James, “Pragmatism’s Conception of Truth”; Dewey, “The Need for a Recovery of Philosophy” and “The Influence of Darwinism on Philosophy”

Feb. 13

Early Critical Theory

Marcuse, “Philosophy and Critical Theory”, Horkheimer, “Traditional and Critical Theory”, “Means and Ends”; Adorno and Horkheimer, “Dialectic of Enlightenment”

Feb.20

Analytic philosophy after positivism 1: the pragmatic turn

Carnap, “Empiricism, Semantics, and Ontology”; Quine, “Two Dogmas of Empiricism”; Goodman, “Words, Works, Worlds”

Feb. 27

Analytic philosophy after positivism 2: Wittgenstein reconsiders

Wittgenstein Reader , Chapters 2-6

March 6

More Wittgenstein: Private language and philosophical psychology

Wittgenstein Reader, Chapters 7-12

March 13

Spring Break – No Class

 

March 20

Analytic Philosophy after positivism 3:  new puzzles, new solutions (Grue, Twin Earth, etc)

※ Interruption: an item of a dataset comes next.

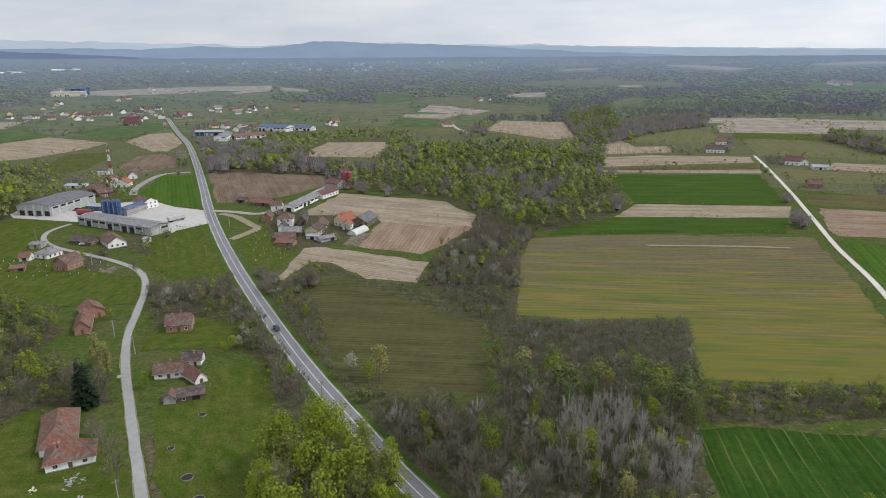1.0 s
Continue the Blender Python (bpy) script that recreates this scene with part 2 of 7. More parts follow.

Goodman, “The New Riddle of Induction”; Putnam, “Meaning and Reference”, “Realism With a Human Face”

March 27

Critical Theory after WWII

Marcuse, “The Catastrophe of Liberation”; Habermas, “Technology and Science as Ideology” and “Knowledge and Human Interests”

April 3

Foucault 1

How To Read Foucault, Chapters 1-5;  Foucault, “Nietzsche, Genealogy, History” (Handout)

April 10

Foucault 2

How To Read Foucault, Chapters 6-10; Foucault, “The Subject and Power” (in the Critical Theory Reader

April 17

Postmodernism and the response from Frankfurt

Lyotard, “The Postmodern Condition”; Habermas, “An Alternative Way Out of the Philosophy of the Subject” and “Modernity an Unfinished Project”

April 24

Analytic Feminism

Frye, Politics of Reality

May 1

Democracy in a pragmatic light

Dewey, “Creative Democracy: The Task Before Us”; Hook, “The Democratic Way of Life”; Putnam, “A Reconsideration of Deweyan Democracy”; Rorty, “The Priority of Democracy to Philosophy”; Misak, “Making Disagreement Matter: Pragmatism and Deliberative Democracy”

 

Due dates for writing assignments:

1.  Response papers are due every week
2.  Position papers:
            Option one: Short papers --  4-6 page papers due on Feb. 27, April 3, and May 1
            Option two:  Term Paper – proposal due on March 20, rough draft April 10, final draft May 1.